═════ Dataset content ═════

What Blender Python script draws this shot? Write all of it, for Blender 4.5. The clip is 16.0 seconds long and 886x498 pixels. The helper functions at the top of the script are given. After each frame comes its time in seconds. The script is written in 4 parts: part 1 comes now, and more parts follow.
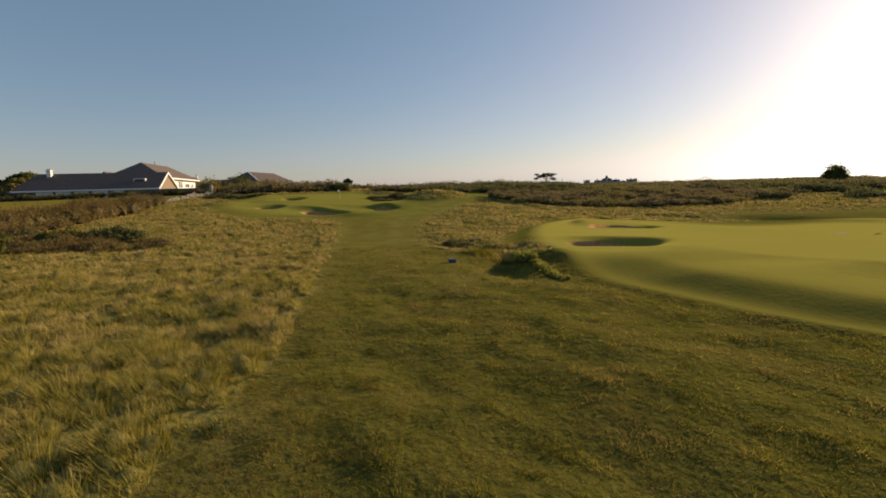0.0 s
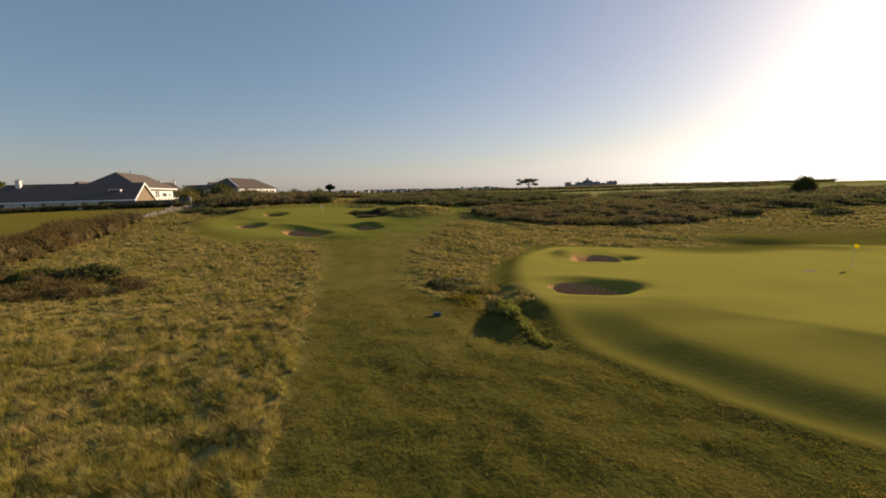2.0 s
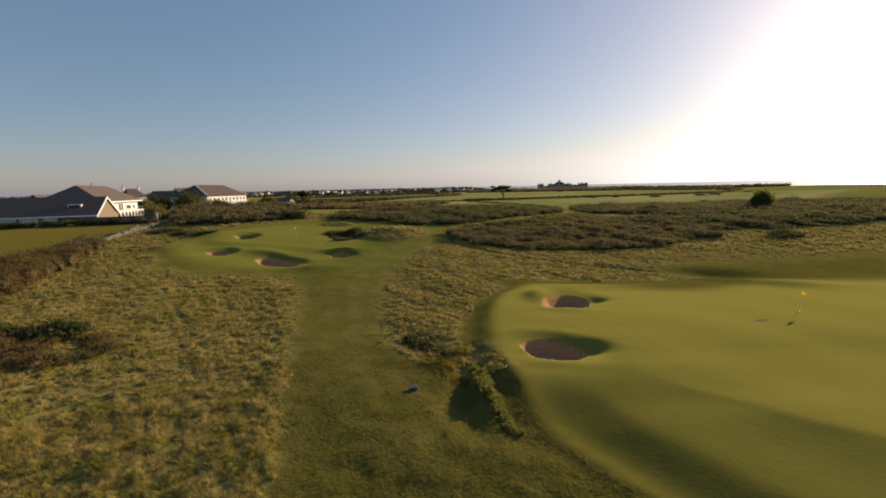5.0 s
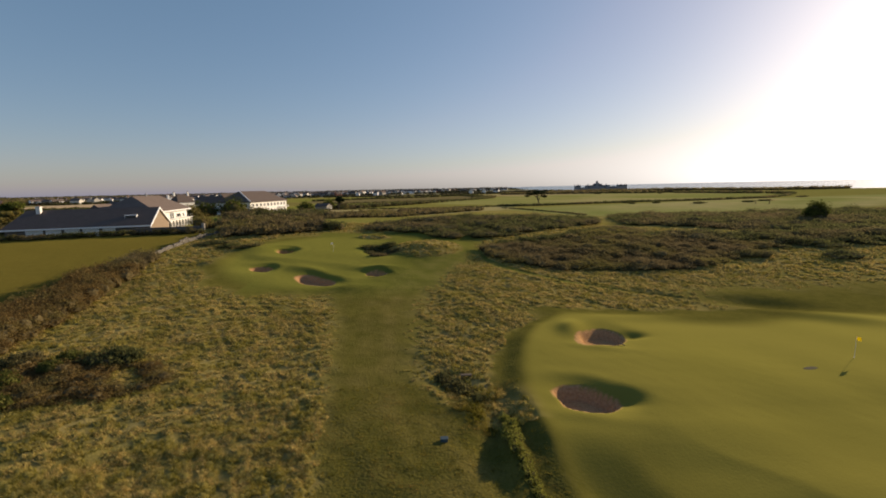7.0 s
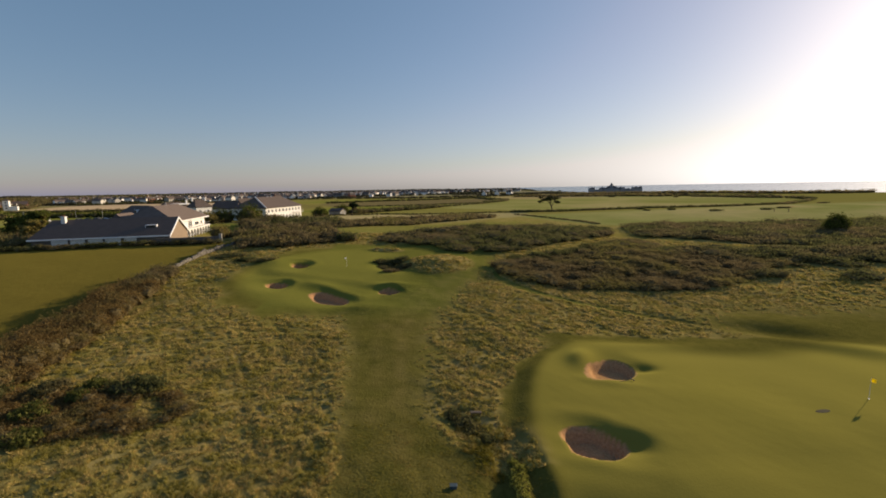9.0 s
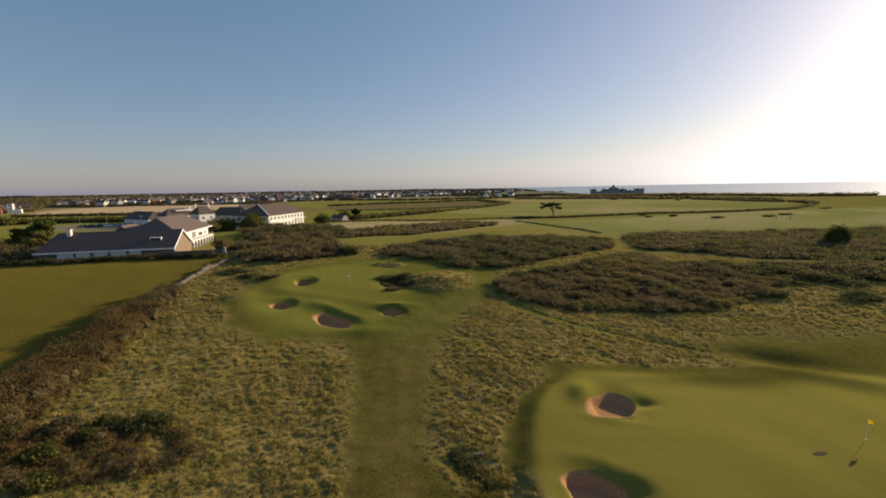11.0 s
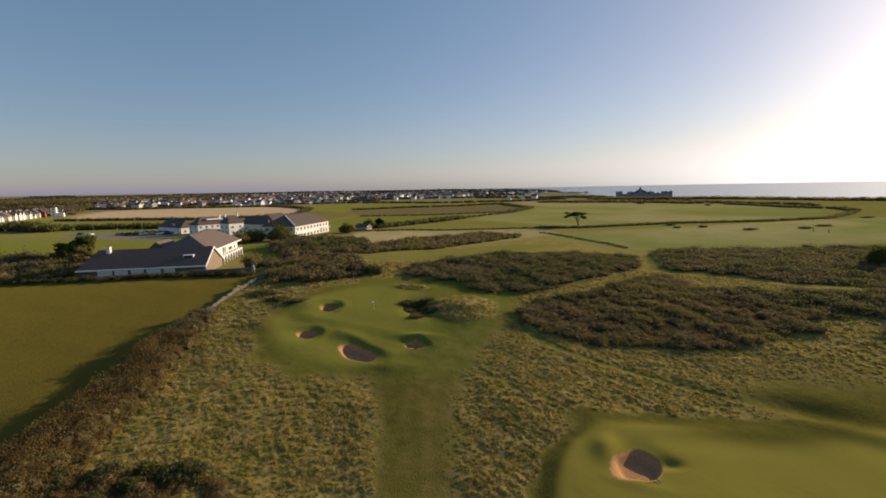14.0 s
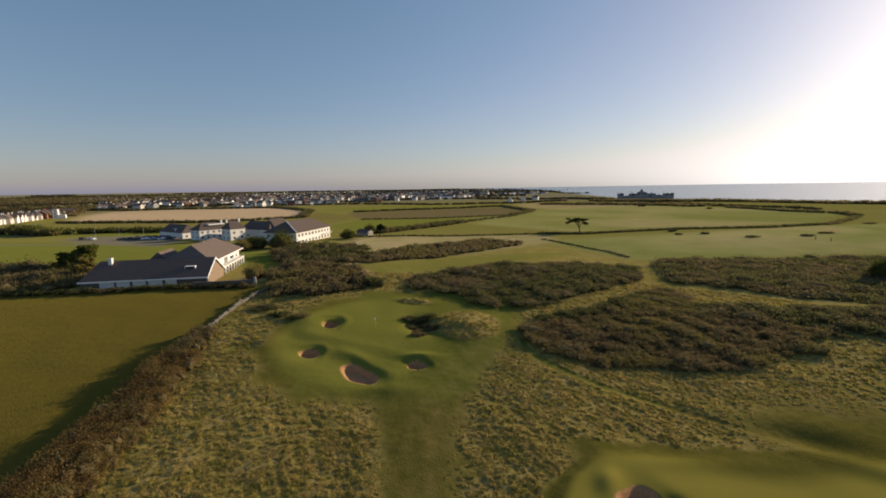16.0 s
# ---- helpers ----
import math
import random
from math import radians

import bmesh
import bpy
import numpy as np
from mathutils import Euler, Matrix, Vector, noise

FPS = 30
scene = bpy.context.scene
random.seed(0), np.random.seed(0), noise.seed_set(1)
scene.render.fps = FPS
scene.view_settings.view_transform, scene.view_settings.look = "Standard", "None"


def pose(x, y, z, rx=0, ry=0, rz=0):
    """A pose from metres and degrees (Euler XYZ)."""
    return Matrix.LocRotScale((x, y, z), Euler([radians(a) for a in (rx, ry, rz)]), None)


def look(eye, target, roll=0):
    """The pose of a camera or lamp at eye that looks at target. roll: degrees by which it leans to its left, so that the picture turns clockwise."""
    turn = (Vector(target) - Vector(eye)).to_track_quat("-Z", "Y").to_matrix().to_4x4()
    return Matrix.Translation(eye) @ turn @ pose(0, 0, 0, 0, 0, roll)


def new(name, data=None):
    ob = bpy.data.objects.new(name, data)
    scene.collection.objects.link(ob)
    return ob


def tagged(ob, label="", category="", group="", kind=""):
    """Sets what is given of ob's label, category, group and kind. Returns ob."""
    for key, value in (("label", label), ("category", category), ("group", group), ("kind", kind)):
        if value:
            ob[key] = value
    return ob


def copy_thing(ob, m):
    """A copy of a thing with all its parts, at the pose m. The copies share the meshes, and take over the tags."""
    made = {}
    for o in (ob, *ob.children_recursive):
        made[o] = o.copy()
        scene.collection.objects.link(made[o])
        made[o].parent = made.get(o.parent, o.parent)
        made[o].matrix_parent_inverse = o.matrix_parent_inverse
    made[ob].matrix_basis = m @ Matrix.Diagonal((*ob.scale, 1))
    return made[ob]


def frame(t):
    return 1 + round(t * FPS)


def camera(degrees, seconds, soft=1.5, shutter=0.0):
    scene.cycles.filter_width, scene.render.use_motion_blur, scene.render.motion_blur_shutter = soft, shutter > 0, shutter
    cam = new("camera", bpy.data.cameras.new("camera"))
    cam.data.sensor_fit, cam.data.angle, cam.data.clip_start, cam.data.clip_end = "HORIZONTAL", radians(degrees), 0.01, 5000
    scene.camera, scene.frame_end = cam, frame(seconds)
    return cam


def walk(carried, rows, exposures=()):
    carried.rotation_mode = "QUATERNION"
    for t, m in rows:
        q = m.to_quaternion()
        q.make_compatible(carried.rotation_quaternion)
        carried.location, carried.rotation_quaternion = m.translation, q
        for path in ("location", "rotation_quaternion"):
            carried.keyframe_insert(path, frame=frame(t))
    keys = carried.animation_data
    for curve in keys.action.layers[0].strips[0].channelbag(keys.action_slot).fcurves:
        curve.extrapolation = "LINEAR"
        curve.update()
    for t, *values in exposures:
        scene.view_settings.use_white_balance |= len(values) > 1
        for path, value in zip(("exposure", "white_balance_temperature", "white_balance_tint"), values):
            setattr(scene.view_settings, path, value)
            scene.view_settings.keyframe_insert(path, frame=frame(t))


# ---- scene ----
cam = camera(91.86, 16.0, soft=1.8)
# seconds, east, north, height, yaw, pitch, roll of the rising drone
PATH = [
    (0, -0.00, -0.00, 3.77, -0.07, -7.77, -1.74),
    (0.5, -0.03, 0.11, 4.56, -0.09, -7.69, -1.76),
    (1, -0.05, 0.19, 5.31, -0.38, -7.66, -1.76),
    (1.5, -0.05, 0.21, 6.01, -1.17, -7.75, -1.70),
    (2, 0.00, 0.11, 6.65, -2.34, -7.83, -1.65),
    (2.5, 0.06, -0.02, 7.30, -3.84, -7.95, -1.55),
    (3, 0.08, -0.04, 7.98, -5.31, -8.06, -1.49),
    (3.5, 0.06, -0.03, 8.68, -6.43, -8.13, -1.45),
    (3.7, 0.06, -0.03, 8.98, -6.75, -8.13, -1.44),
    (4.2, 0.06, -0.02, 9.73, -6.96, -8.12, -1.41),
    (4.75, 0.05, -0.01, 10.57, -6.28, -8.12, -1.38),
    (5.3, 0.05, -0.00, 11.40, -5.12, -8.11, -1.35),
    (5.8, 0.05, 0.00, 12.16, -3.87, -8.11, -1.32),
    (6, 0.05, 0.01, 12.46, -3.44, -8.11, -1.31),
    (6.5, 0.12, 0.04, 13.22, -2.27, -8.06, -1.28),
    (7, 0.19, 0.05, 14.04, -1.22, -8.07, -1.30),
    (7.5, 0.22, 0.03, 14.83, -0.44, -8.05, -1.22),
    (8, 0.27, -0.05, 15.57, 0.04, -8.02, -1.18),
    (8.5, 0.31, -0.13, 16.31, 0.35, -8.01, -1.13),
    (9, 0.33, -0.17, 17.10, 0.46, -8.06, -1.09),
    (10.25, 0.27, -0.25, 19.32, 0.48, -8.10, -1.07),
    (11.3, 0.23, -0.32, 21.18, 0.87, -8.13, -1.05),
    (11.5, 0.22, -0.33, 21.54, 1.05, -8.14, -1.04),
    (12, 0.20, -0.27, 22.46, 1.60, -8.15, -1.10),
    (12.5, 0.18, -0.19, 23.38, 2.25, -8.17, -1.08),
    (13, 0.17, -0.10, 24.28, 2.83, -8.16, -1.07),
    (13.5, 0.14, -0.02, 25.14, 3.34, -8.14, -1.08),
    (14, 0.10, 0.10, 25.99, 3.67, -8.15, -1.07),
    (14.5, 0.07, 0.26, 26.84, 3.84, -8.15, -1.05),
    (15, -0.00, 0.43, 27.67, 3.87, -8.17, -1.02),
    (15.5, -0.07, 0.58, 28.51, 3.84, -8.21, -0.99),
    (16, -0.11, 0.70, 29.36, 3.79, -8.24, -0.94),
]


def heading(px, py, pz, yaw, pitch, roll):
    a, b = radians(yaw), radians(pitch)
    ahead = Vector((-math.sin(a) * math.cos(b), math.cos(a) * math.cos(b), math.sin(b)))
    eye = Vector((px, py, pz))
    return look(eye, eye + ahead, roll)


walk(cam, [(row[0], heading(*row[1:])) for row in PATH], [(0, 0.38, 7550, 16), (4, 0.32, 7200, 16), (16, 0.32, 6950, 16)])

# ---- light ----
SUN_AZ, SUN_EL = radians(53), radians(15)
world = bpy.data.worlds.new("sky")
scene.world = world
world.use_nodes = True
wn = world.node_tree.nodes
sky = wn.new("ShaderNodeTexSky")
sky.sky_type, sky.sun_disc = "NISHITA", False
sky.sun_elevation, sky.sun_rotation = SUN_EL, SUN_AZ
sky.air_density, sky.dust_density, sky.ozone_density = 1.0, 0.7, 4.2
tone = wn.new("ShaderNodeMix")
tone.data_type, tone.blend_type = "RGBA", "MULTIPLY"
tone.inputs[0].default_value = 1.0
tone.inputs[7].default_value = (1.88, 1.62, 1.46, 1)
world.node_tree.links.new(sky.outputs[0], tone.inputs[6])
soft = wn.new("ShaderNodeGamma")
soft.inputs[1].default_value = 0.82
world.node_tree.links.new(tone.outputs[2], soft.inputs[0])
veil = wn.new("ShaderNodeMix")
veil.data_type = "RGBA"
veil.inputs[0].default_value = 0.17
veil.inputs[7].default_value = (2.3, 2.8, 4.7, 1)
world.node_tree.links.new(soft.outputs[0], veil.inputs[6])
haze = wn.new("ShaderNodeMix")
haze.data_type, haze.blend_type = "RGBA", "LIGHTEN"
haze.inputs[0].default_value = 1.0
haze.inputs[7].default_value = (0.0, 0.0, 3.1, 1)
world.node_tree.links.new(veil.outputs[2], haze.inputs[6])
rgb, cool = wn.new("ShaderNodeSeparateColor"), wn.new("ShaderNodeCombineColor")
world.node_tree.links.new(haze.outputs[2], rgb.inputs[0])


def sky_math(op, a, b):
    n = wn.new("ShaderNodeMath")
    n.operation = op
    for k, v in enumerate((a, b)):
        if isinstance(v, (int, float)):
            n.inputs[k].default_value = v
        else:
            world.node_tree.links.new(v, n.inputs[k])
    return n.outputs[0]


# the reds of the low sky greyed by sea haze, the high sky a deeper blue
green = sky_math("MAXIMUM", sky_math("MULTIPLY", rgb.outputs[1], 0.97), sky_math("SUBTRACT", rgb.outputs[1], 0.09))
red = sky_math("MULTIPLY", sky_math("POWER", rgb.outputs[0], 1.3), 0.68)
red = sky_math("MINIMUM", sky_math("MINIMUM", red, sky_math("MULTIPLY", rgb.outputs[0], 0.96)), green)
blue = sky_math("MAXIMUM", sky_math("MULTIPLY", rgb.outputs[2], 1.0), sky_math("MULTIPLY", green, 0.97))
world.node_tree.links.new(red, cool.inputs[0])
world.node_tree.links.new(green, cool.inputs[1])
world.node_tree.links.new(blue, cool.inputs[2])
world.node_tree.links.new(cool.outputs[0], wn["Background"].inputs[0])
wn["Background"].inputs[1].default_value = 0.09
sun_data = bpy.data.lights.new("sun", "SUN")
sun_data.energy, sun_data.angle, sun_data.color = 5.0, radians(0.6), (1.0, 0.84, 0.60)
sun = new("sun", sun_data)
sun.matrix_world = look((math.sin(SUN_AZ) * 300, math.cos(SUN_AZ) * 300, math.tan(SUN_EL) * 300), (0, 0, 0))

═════

The lines to transcribe begin at the line with "# ---- helpers" and end at the line with "pose from metres"; copy them exactly, both ends included.

# ---- helpers ----
import math
import random
from math import radians

import bmesh
import bpy
import numpy as np
from mathutils import Euler, Matrix, Vector, noise

FPS = 30
scene = bpy.context.scene
random.seed(0), np.random.seed(0), noise.seed_set(1)
scene.render.fps = FPS
scene.view_settings.view_transform, scene.view_settings.look = "Standard", "None"


def pose(x, y, z, rx=0, ry=0, rz=0):
    """A pose from metres and degrees (Euler XYZ)."""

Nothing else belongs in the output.